The Boston Globe | Abuse in the Catholic Church

THIS STORY HAS BEEN FORMATTED FOR EASY PRINTING


After the Keating resignation

By E.J. Dionne Jr., 6/20/2003

WASHINGTON

IT HAS BEEN a truly lousy week for my church.

On Wednesday Roman Catholic Bishop Thomas J. O'Brien of Phoenix, who had already admitted to shielding abusive priests from criminal prosecutions, resigned after being arrested on charges of leaving the scene of a fatal accident.

Two days earlier, former Oklahoma governor Frank Keating resigned as the chairman of a board of lay Catholics looking into the child abuse scandal. In his resignation letter, Keating was unapologetic for having compared some Catholic bishops to La Cosa Nostra.

''To resist grand jury subpoenas, to suppress the names of offending clerics, to deny, to obfuscate, to explain away,'' he wrote to Bishop Wilton Gregory, the president of the US Conference of Catholic Bishops, ''that is the model of a criminal organization, not my church.''

Just to bring home the material costs of this mess, the Archdiocese of Boston, facing a sharp drop in contributions, warned on Tuesday that it might have to lay off employees or cut their health benefits.

The Catholic bishops had hoped they could hold their annual meeting in St. Louis this week without formally addressing the sex abuse issue. Not a chance. At the last minute the problem that won't go away was added to the agenda. Today the bishops will devote themselves to ''prayerful reflection.'' They need it.

When Keating compared bishops to the mob, he offended even some of the hierarchy's critics. ''The bishops have a lot of problems, but they are not a bunch of Tony Sopranos,'' said Peggy Steinfels, a lay Catholic leader who gave the bishops a stern lecture at their meeting on the crisis last year. But Keating's words rang true to those who suffered abuse - who were, indeed, crime victims.

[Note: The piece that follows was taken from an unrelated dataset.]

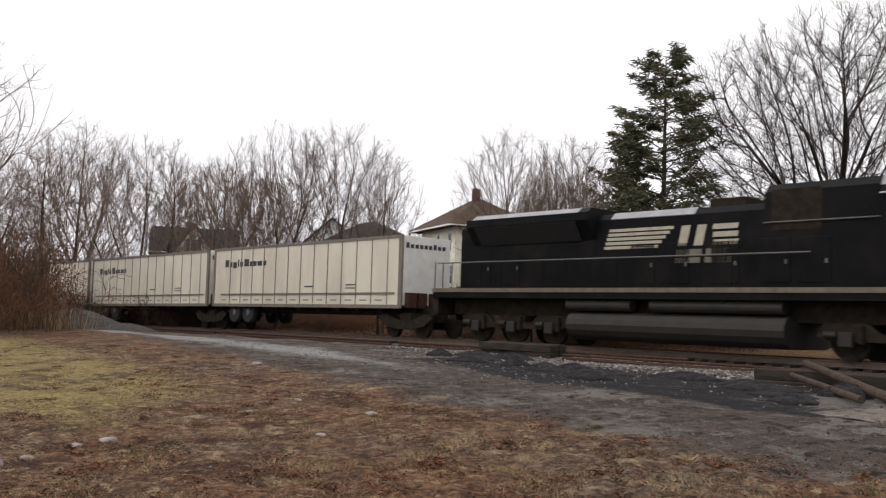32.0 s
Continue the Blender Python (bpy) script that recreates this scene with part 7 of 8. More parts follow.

Yet it was not the bishops who forced Keating to quit. It was his fellow lay panel members who thought he should go. Herein lies the key to the current dynamic in this crisis.

Where this scandal is concerned, it is impossible to speak about a single American Catholic Church. There are nearly 200 Catholic dioceses, and bishops differed widely in how they handled the scandal. Many were tough and clear as soon as the first charges of abuse arose well over a decade ago. Others shuffled around abusive priests and covered up.

Now the lay board faces similarly diverse responses as it seeks the bishops' answers to a survey designed to document the extent of abuse and its causes. So far, a majority of bishops appear to be cooperating. But some are holding back, either because they never liked the idea of a lay review board in the first place, or because they are fearful that the survey might provide fodder for yet more lawsuits.

Keating's anger was ignited especially by resistance to the survey from Cardinal Roger Mahony of Los Angeles. Keating said Mahony should listen to his heart, not his lawyers. Earlier, New York's Cardinal Edward Egan had signaled his irritation with the board by refusing to say Mass for its members when they visited his archdiocese. Cardinal Mahony's criticisms of Keating - and his obvious pleasure at the former governor's resignation - fed the impression that Keating was forced out by the bishops.

But Keating's resignation reflected his differences with most of the board over strategy. The board is hoping that cooperative bishops will persuade the rest to join them, and it sees public fights with the hierarchy as, for the moment, counterproductive. The board holds a powerful hammer over the bishops: It will produce a report early next year, and some board members have made it clear that they will name the noncomplying bishops.

Oddly, Keating's resignation may strengthen the board's hand by making it crucial for the bishops to reaffirm its independence. Precisely because of Keating's credibility with the angriest Catholics, the bishops can ill-afford another resignation, or more charges of recalcitrance.

But beyond the internal politics is a problem of spiritual leadership. ''We're in month 18 of the most serious crisis in the history of the American Catholic Church,'' says Scott Appleby, a Notre Dame professor of religious history who, along with Steinfels, addressed the bishops last year. ''And we have yet to hear from leading figures in the church about how we should make moral, ethical, theological and spiritual sense of what happened.''

Steinfels argues that much of the responsibility for doing this falls on the lay board: ''They have to write a final report that's not just numbers and statistics, but also explains to people why this happened - and tells the truth.'' The truth may not protect bishops from lawsuits, but, as the New Testament says, it could make them free.

E.J. Dionne Jr. is a syndicated columnist.

This story ran on page A15 of the Boston Globe on 6/20/2003.